Records supplied:
• • • •

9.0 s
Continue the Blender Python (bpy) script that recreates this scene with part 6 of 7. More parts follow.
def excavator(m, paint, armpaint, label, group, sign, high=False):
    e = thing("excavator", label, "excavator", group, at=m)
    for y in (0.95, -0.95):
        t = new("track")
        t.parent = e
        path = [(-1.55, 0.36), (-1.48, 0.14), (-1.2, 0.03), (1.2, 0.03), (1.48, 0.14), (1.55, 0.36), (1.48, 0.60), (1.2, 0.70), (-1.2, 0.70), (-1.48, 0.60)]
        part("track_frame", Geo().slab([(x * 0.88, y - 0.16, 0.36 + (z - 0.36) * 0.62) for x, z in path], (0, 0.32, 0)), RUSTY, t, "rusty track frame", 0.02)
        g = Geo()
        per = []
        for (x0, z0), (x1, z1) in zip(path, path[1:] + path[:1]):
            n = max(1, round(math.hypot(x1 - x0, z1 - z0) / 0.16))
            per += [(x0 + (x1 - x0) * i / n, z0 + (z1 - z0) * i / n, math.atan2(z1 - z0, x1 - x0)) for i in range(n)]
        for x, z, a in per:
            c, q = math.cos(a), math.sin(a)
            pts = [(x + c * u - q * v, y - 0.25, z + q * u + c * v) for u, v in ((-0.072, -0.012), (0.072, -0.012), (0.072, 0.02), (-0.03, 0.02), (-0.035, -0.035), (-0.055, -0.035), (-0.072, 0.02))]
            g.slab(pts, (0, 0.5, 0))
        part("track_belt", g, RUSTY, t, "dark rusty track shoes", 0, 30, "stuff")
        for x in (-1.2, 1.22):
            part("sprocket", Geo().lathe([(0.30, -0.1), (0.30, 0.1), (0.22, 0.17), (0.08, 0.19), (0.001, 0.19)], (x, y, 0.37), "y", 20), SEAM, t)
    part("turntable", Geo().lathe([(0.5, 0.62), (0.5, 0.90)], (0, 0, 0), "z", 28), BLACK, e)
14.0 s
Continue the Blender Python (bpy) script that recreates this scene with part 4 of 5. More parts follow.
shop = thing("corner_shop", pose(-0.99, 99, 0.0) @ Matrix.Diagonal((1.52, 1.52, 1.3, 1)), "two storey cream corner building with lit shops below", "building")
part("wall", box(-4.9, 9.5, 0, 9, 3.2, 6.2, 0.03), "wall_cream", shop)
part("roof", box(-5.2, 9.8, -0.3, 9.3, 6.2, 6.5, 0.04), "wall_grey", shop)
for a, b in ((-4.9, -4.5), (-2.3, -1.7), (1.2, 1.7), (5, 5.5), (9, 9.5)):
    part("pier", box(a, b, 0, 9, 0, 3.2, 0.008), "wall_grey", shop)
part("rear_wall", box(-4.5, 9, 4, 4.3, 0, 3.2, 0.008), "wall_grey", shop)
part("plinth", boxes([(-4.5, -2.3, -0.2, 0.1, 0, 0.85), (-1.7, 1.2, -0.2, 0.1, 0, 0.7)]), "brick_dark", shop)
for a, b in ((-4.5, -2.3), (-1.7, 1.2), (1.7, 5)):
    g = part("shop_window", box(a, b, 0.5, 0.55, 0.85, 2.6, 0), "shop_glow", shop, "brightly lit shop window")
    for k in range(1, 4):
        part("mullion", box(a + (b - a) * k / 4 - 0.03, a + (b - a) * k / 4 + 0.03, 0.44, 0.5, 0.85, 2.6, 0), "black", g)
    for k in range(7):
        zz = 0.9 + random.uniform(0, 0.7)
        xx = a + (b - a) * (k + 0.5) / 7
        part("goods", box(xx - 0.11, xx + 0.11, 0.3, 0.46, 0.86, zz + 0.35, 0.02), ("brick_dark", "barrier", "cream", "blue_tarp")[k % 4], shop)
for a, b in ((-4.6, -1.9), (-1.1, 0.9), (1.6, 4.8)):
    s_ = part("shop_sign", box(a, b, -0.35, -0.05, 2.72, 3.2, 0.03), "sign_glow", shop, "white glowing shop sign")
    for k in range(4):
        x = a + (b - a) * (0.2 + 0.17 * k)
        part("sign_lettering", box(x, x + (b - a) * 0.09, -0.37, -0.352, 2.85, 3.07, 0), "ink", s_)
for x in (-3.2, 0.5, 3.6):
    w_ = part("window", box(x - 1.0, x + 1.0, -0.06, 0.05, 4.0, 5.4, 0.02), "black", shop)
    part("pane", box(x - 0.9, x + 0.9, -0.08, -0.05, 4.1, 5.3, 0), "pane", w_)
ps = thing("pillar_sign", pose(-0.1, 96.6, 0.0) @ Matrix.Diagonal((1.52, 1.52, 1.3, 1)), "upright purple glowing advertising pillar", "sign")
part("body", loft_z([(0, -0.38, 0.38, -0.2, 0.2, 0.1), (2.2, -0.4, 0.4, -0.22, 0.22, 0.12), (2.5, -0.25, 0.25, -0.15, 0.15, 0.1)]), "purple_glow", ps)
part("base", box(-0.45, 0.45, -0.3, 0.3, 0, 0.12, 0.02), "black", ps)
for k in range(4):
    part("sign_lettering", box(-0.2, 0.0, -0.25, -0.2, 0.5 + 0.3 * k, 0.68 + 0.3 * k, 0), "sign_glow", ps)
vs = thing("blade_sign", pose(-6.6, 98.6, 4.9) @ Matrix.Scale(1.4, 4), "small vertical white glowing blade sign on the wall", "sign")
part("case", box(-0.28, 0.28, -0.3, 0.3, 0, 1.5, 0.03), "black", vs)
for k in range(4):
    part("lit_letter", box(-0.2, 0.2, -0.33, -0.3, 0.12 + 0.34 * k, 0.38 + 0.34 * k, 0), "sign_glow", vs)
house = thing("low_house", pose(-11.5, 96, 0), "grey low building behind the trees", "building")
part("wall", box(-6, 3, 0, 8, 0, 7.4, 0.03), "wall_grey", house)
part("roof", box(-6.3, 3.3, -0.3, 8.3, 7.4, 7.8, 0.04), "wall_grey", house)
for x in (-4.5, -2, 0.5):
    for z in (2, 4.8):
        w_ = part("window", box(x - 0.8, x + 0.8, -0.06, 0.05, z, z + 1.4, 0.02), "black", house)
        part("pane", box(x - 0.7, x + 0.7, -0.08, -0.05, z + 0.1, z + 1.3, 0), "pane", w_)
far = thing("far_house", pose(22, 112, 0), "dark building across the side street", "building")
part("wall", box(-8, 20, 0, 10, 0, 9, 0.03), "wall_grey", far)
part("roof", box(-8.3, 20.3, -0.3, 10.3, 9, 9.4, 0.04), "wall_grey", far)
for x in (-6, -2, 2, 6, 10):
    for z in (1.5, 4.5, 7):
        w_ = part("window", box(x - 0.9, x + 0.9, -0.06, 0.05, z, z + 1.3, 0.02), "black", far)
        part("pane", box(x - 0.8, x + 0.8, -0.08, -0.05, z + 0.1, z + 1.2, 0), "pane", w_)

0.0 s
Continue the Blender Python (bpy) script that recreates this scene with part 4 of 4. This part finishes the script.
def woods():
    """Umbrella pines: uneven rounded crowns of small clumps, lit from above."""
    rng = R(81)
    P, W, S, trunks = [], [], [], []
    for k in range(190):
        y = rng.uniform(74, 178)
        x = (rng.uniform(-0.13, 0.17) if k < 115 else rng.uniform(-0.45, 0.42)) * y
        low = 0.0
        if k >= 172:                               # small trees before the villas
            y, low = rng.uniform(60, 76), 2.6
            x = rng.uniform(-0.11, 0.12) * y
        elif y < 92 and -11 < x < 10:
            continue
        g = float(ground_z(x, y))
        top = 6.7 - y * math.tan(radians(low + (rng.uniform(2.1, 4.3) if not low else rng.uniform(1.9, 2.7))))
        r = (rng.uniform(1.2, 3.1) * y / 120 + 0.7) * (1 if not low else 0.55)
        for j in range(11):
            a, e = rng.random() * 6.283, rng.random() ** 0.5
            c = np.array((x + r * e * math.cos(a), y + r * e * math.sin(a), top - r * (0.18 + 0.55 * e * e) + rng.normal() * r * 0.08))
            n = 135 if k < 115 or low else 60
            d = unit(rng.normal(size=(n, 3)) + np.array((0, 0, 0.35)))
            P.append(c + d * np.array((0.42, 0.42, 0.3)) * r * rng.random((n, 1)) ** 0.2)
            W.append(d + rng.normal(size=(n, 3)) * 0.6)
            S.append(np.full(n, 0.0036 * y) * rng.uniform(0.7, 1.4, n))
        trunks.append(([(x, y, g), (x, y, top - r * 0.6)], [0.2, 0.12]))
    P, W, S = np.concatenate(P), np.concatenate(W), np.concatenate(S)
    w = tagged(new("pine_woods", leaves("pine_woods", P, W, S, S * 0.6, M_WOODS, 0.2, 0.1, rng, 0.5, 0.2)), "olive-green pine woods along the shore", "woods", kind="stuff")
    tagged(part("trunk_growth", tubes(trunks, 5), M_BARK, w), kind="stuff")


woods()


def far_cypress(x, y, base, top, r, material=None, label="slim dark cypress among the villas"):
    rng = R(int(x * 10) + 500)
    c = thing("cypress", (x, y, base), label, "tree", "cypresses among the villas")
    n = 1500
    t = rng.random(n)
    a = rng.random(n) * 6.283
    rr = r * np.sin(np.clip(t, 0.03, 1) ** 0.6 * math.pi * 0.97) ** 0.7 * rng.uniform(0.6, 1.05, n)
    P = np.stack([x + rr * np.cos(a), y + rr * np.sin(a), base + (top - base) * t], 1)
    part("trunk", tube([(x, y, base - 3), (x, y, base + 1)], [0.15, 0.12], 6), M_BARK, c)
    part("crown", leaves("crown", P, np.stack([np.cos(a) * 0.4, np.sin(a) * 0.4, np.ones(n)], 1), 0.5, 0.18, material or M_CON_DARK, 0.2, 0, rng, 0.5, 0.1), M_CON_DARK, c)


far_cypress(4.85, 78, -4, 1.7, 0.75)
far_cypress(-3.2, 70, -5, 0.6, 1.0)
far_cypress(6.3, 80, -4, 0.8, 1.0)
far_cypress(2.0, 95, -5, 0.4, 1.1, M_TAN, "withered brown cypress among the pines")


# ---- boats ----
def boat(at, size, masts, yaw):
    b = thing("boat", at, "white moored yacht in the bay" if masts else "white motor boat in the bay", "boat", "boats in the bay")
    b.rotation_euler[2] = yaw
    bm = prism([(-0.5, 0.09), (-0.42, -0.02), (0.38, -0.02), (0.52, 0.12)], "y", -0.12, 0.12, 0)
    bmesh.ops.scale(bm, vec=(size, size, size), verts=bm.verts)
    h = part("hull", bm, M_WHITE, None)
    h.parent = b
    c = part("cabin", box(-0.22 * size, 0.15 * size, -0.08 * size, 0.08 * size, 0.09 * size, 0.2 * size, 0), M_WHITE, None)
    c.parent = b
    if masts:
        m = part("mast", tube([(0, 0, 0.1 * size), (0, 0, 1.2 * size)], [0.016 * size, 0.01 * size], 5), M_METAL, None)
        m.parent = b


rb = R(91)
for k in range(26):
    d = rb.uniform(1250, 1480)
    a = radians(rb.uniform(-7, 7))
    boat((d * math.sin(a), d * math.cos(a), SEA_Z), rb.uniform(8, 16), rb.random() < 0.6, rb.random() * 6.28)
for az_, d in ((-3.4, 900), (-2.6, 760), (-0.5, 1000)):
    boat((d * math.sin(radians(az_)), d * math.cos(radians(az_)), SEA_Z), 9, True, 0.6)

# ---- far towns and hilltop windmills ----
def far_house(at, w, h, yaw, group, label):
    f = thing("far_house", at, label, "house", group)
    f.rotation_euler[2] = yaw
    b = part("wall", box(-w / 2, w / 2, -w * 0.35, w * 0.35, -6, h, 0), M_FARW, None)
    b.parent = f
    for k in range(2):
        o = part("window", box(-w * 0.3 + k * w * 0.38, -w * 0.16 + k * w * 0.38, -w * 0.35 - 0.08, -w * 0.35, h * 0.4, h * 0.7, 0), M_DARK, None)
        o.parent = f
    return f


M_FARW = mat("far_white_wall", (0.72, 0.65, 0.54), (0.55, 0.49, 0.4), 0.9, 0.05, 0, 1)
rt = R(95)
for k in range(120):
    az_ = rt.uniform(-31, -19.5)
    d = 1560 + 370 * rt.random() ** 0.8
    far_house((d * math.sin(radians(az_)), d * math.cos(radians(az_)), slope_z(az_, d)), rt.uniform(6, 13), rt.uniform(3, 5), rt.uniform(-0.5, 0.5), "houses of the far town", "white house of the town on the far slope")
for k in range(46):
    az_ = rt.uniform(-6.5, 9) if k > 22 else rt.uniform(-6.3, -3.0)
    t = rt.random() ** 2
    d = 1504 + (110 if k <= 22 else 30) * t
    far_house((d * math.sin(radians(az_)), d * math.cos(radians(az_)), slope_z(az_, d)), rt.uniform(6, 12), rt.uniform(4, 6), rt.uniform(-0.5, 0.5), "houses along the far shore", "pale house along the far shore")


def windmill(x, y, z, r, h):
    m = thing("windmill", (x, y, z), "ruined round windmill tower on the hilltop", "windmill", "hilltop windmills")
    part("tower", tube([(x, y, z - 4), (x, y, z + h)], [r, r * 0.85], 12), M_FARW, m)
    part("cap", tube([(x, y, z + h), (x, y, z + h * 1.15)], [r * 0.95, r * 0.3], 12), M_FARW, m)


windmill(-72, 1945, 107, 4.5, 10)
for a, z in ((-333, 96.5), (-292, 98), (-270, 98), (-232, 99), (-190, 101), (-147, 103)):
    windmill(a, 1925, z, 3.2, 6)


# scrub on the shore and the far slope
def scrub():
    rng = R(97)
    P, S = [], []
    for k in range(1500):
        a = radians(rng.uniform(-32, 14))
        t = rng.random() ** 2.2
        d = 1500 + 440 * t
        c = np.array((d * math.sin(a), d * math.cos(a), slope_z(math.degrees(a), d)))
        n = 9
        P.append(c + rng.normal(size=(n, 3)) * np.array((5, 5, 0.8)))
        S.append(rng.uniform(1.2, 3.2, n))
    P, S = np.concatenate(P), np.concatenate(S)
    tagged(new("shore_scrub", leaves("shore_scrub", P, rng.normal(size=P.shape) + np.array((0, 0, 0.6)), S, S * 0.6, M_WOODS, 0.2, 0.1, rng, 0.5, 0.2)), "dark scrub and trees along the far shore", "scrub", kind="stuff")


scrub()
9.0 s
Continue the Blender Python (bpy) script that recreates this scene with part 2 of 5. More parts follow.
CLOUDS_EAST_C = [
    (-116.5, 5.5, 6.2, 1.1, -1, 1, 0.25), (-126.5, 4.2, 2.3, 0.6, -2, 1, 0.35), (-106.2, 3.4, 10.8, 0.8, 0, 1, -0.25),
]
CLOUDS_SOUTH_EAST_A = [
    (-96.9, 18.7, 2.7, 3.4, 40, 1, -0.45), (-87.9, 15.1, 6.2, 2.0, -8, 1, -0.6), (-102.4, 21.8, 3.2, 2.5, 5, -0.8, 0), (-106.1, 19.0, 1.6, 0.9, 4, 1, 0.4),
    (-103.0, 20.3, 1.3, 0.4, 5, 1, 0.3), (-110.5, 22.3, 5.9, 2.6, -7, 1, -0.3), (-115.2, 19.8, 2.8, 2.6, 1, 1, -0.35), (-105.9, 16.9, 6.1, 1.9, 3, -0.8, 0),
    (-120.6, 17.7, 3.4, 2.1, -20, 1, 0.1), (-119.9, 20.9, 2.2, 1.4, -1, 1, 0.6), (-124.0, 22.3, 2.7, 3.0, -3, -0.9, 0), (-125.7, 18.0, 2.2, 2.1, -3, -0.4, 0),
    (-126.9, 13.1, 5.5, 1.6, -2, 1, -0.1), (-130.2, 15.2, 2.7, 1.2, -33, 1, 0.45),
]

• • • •

Do this: Exactly reproduce the lines from the one containing "2 of 5. More parts follow." through the end of the records, and only those lines.

Response for this exercise:
Continue the Blender Python (bpy) script that recreates this scene with part 2 of 5. More parts follow.
CLOUDS_EAST_C = [
    (-116.5, 5.5, 6.2, 1.1, -1, 1, 0.25), (-126.5, 4.2, 2.3, 0.6, -2, 1, 0.35), (-106.2, 3.4, 10.8, 0.8, 0, 1, -0.25),
]
CLOUDS_SOUTH_EAST_A = [
    (-96.9, 18.7, 2.7, 3.4, 40, 1, -0.45), (-87.9, 15.1, 6.2, 2.0, -8, 1, -0.6), (-102.4, 21.8, 3.2, 2.5, 5, -0.8, 0), (-106.1, 19.0, 1.6, 0.9, 4, 1, 0.4),
    (-103.0, 20.3, 1.3, 0.4, 5, 1, 0.3), (-110.5, 22.3, 5.9, 2.6, -7, 1, -0.3), (-115.2, 19.8, 2.8, 2.6, 1, 1, -0.35), (-105.9, 16.9, 6.1, 1.9, 3, -0.8, 0),
    (-120.6, 17.7, 3.4, 2.1, -20, 1, 0.1), (-119.9, 20.9, 2.2, 1.4, -1, 1, 0.6), (-124.0, 22.3, 2.7, 3.0, -3, -0.9, 0), (-125.7, 18.0, 2.2, 2.1, -3, -0.4, 0),
    (-126.9, 13.1, 5.5, 1.6, -2, 1, -0.1), (-130.2, 15.2, 2.7, 1.2, -33, 1, 0.45),
]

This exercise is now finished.